A comunidade tradicional - que é matriarcal desde o seu surgimento -, utiliza a serra para fins de sustento e religiosos e, apesar disso, não foi consultada no processo que concedeu a licença para a exploração mineral no monumento natural que não está presente apenas no horizonte da cidade, mas, também, em sua bandeira oficial.

“O nosso modo de vida é todo relacionado à mata da Baleia e à serra do Curral. A comunidade começa a partir dos elementos de lá. As madeiras, frutas, remédios, ervas, argila, água, eram colhidos nesta região. Quando a gente (quilombo) se instalou, não tinha saneamento básico, então a serra era o lugar de manejo e de sobrevivência da nossa comunidade. Também extraímos de lá elementos instrumentais para a manutenção da nossa tradição cultural, como o berimbau, a cabaça, tudo é colhido ali, na mata da Baleia”, detalha a Makota.

A história do quilombo remonta a 1892 - quatro anos após a abolição da escravidão -, quando a bisavó de Cassia nasceu em Ouro Preto, na região Central de Minas. De lá, a família migrou para o Morro da Queimada, também na cidade histórica, e, na década de 1950, para a capital mineira. Mas foi em 1970 que eles chegaram até a serra do Curral, após a mãe da Makota, Mam’etu Muiandê, hoje com 78 anos, receber a orientação para adquirir o terreno e criar ali, ao pé da serra, o Terreiro de Umbanda Senzala de Pai Benedito.

Mam’etu Muiandê, 78, no Terreiro de Umbanda Senzala de Pai Benedito I Flávio Tavares / O Tempo

Makota Cassia conta que a relação do quilombo com o território é tão forte que, ao saberem da autorização para mineração, eles se sentiram “invadidos”. “É como se entrasse na nossa casa, no nosso território, e resolvessem atuar ali sem dialogar com a gente. Apesar do nosso endereço estar com CEP, nós (quilombolas) estamos na mata, nós somos povos da natureza. A gente chama (a serra) até de quintal de casa. É onde nós gostamos de se reunir e brincar. Hoje eu sou avó, e levo meus netos para brincar no mesmo  lugar, contando história da nossa comunidade. Entendo que toda a serra do Curral é um território quilombola, até porque, ela abrigou a maior parte da população preta, que até hoje depende desse território”, conclui.

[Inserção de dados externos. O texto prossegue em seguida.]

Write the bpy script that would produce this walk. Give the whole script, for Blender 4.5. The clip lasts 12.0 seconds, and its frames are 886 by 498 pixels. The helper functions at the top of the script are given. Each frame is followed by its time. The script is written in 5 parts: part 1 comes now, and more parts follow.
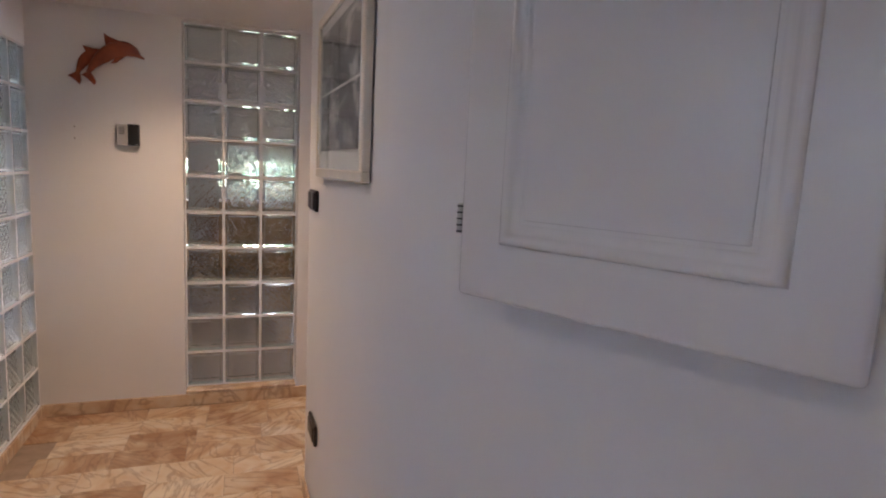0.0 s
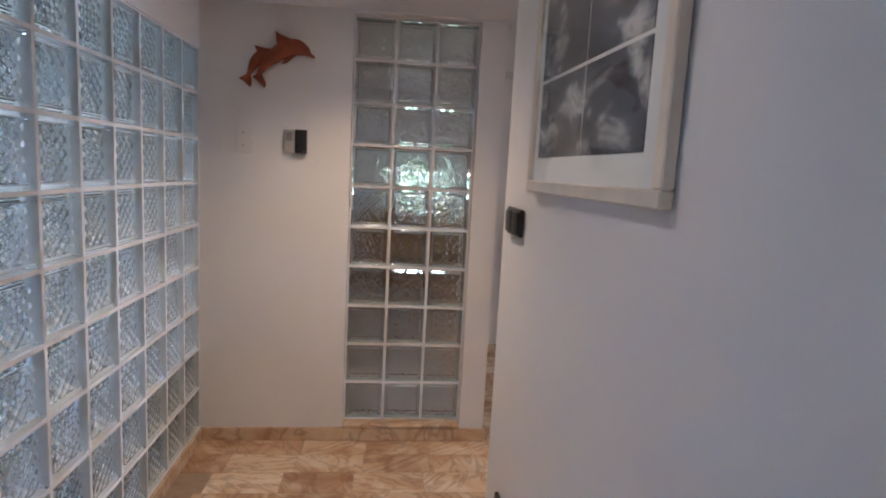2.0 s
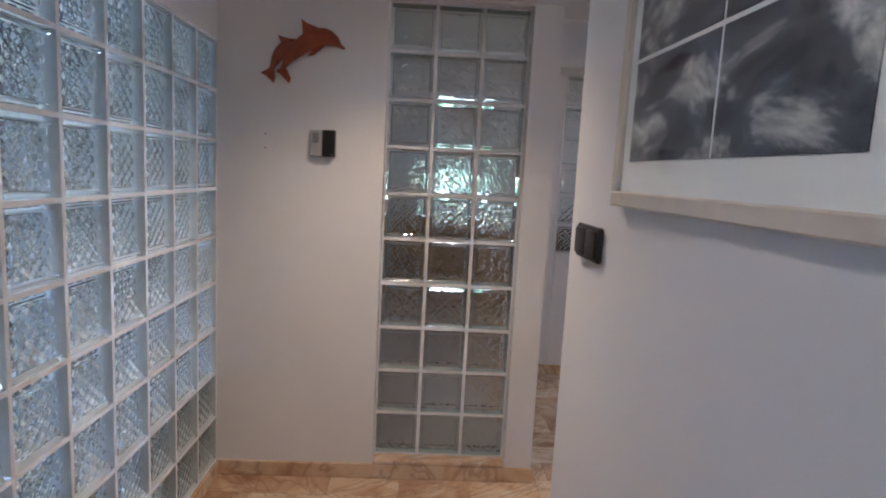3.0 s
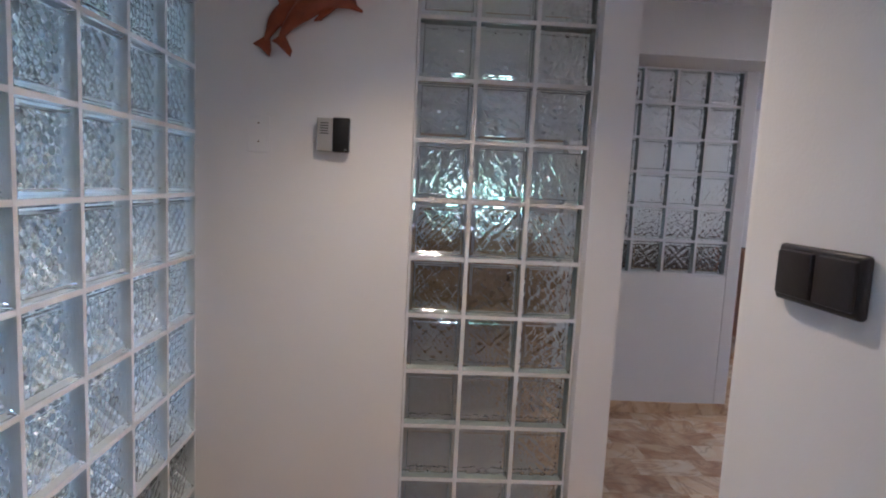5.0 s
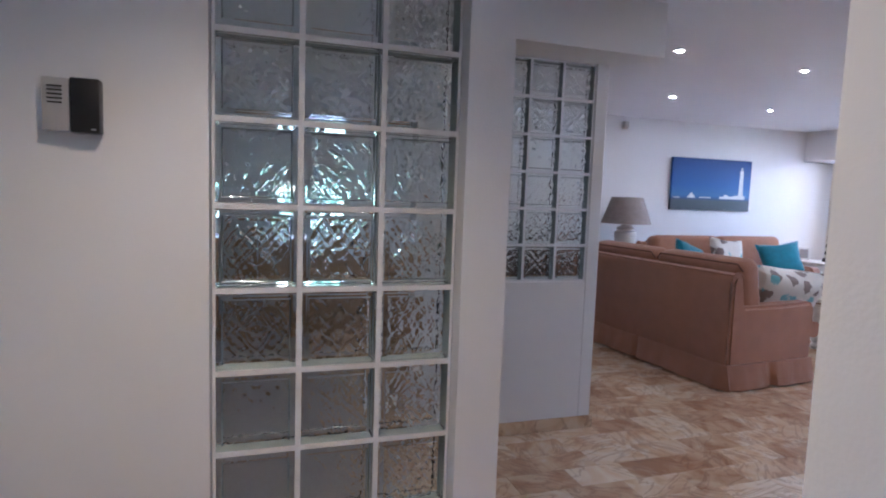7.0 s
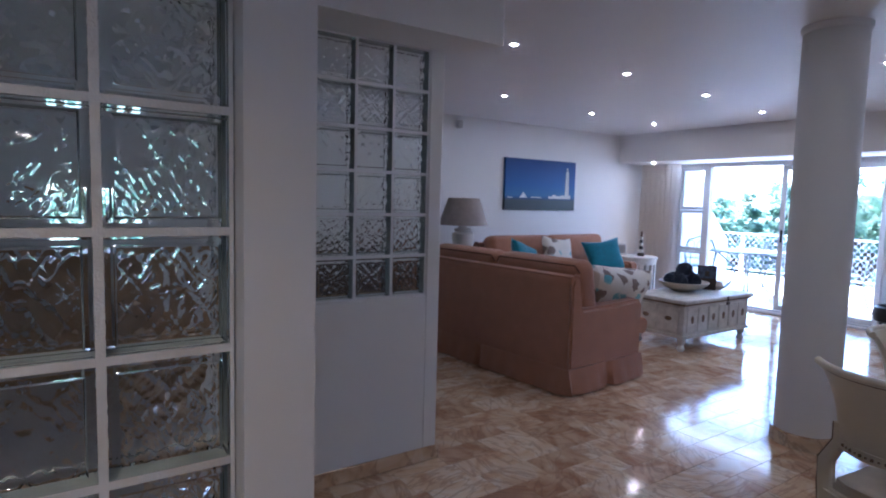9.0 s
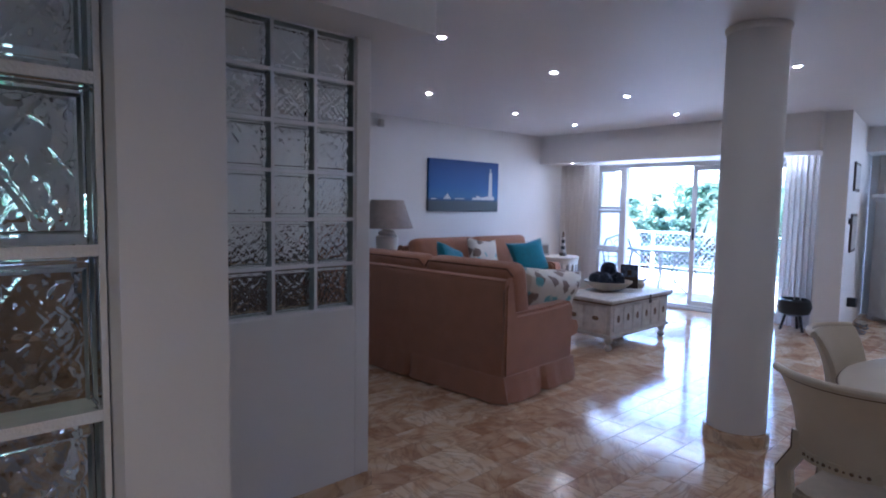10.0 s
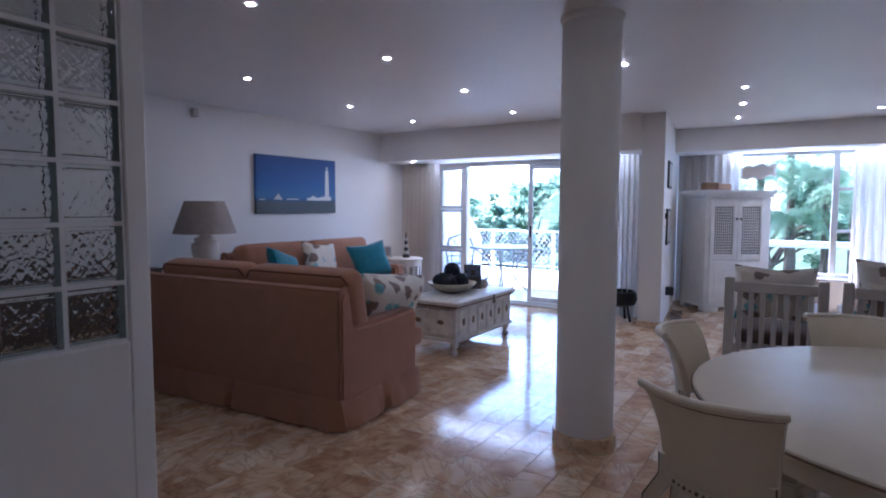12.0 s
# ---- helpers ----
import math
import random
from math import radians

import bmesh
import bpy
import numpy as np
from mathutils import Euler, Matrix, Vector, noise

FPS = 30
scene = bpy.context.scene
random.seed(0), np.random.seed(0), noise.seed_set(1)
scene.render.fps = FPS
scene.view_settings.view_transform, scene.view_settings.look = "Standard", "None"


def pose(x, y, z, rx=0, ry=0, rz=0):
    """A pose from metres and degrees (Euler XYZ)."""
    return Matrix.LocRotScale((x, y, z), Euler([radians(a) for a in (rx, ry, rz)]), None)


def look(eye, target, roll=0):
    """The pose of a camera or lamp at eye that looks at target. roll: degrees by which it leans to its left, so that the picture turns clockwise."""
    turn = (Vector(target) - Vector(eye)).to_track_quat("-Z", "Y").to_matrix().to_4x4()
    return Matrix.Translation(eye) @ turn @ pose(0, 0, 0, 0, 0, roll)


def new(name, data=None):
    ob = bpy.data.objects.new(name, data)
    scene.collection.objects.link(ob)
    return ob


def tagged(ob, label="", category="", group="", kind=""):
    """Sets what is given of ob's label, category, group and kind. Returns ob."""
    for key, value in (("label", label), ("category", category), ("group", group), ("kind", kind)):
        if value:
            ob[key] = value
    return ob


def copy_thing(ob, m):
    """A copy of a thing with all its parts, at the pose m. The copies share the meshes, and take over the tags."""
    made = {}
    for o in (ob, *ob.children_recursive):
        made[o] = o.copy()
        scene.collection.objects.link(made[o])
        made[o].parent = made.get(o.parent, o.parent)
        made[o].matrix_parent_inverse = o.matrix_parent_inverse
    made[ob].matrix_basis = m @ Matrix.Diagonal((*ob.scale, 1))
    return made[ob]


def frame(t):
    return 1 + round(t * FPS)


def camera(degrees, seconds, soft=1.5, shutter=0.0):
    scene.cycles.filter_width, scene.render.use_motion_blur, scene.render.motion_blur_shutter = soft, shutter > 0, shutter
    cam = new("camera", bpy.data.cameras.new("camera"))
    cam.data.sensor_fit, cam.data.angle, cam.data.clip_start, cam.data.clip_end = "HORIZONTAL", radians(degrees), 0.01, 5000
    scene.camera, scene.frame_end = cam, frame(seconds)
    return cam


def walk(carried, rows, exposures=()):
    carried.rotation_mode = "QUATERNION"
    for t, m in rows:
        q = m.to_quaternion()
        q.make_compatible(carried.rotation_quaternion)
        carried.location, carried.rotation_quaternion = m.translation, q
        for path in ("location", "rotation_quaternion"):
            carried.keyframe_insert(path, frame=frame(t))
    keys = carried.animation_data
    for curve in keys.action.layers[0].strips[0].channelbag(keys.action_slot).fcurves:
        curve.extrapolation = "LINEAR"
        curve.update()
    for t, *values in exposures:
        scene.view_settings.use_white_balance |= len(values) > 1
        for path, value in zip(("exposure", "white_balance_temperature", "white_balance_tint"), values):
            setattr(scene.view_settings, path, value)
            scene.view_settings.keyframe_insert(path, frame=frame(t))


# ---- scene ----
cam = camera(75.2, 12.0, soft=2.0)

EV = 4.48
WB0, WB1, WB3 = (6130, 27), (5380, 21), (4690, 20)
PATH = [
    (0, (0.371, 0.077, 1.373), (1.034, 1.944, 1.105), 2.8),
    (0.5, (0.351, 0.172, 1.36), (0.869, 2.085, 1.092), 2.8),
    (1, (0.335, 0.33, 1.36), (0.725, 2.273, 1.094), 2.9),
    (1.5, (0.302, 0.488, 1.37), (0.594, 2.448, 1.105), 3.0),
    (2, (0.261, 0.648, 1.372), (0.463, 2.62, 1.107), 3.0),
    (2.5, (0.26, 0.833, 1.376), (0.385, 2.812, 1.114), 3.1),
    (3, (0.249, 0.986, 1.378), (0.331, 2.968, 1.119), 3.0),
    (4.8, (0.104, 1.484, 1.343), (0.169, 3.47, 1.117), 2.8),
    (5, (0.12, 1.547, 1.339), (0.201, 3.533, 1.115), 2.8),
    (5.5, (0.166, 1.699, 1.332), (0.332, 3.68, 1.117), 2.6),
    (6, (0.19, 1.825, 1.318), (0.468, 3.796, 1.116), 2.4),
    (6.5, (0.188, 1.958, 1.321), (0.615, 3.902, 1.125), 2.2),
    (7, (0.177, 2.078, 1.325), (0.8, 3.97, 1.139), 2.0),
    (7.2, (0.182, 2.122, 1.322), (0.87, 3.991, 1.142), 1.7),
    (8.8, (0.396, 2.472, 1.339), (1.479, 4.145, 1.169), 1.6),
    (9, (0.424, 2.494, 1.345), (1.543, 4.142, 1.176), 1.5),
    (9.5, (0.469, 2.608, 1.339), (1.69, 4.183, 1.177), 1.2),
    (10, (0.515, 2.725, 1.345), (1.857, 4.2, 1.188), 1.0),
    (10.5, (0.567, 2.815, 1.336), (2.024, 4.177, 1.184), 0.7),
    (11, (0.671, 2.871, 1.34), (2.219, 4.129, 1.191), 0.5),
    (11.5, (0.797, 2.927, 1.338), (2.423, 4.082, 1.19), 0.3),
    (12, (0.9, 2.959, 1.329), (2.583, 4.03, 1.183), 0.2),
]
walk(cam, [(t, look(eye, target, roll)) for t, eye, target, roll in PATH],
     [(0.0, EV + 0.1, *WB0), (2.5, EV + 0.05, *WB1), (5.0, EV, 5030, 19), (7.0, EV - 0.08, 4800, 19), (9.0, EV - 0.83, *WB3), (10.0, EV - 0.98, *WB3), (12.0, EV - 1.18, 4820, 22)])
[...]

Corredor Ecológico do Espinhaço

Foi durante essa “disputa” em defesa da serra do Curral que o município de Belo Horizonte criou, por meio de um decreto, o Corredor Ecológico do Espinhaço, nome da cordilheira que se inicia na capital mineira e vai até a Chapada Diamantina, na Bahia. Com uma área de 1.1 mil hectares de território, a unidade de conservação vai desde a Reserva Particular do Patrimônio Natural (RPPN) do Minas Tênis Clube, no bairro Taquaril, até a Mineração Lagoa Seca, no Belvedere, cortando a cidade de Leste a Oeste e passando por três parques municipais, pela mata da Baleia e pelo Parque Estadual da Baleia.

“O reconhecimento da área como um Corredor Ecológico constitui-se, portanto, num importante instrumento legal não só para embasar as políticas públicas para conservação desse inestimável patrimônio natural e cultural, como também contribuir para o incentivo da pesquisa científica em temas como, biodiversidade, recursos hídricos, restauração florestal, socioeconômica”, argumentou  a PBH à época do decreto.

A bióloga Fernanda Raggi destaca que a proteção da serra do Curral é importante não somente por se tratar de um marco geográfico e cultural da cidade - já que seu nome remonta às origens do antigo Curral Del Rey, mas, também, por conta de sua biodiversidade. “A gente tem um ecossistema próprio, porque a serra é uma transição entre a Mata Atlântica e o Cerrado. E isso é extremamente importante, por se tratar de um ambiente frágil, com espécies tanto de fauna quanto de flora que são endêmicas, ou seja, só existem ali”, defende.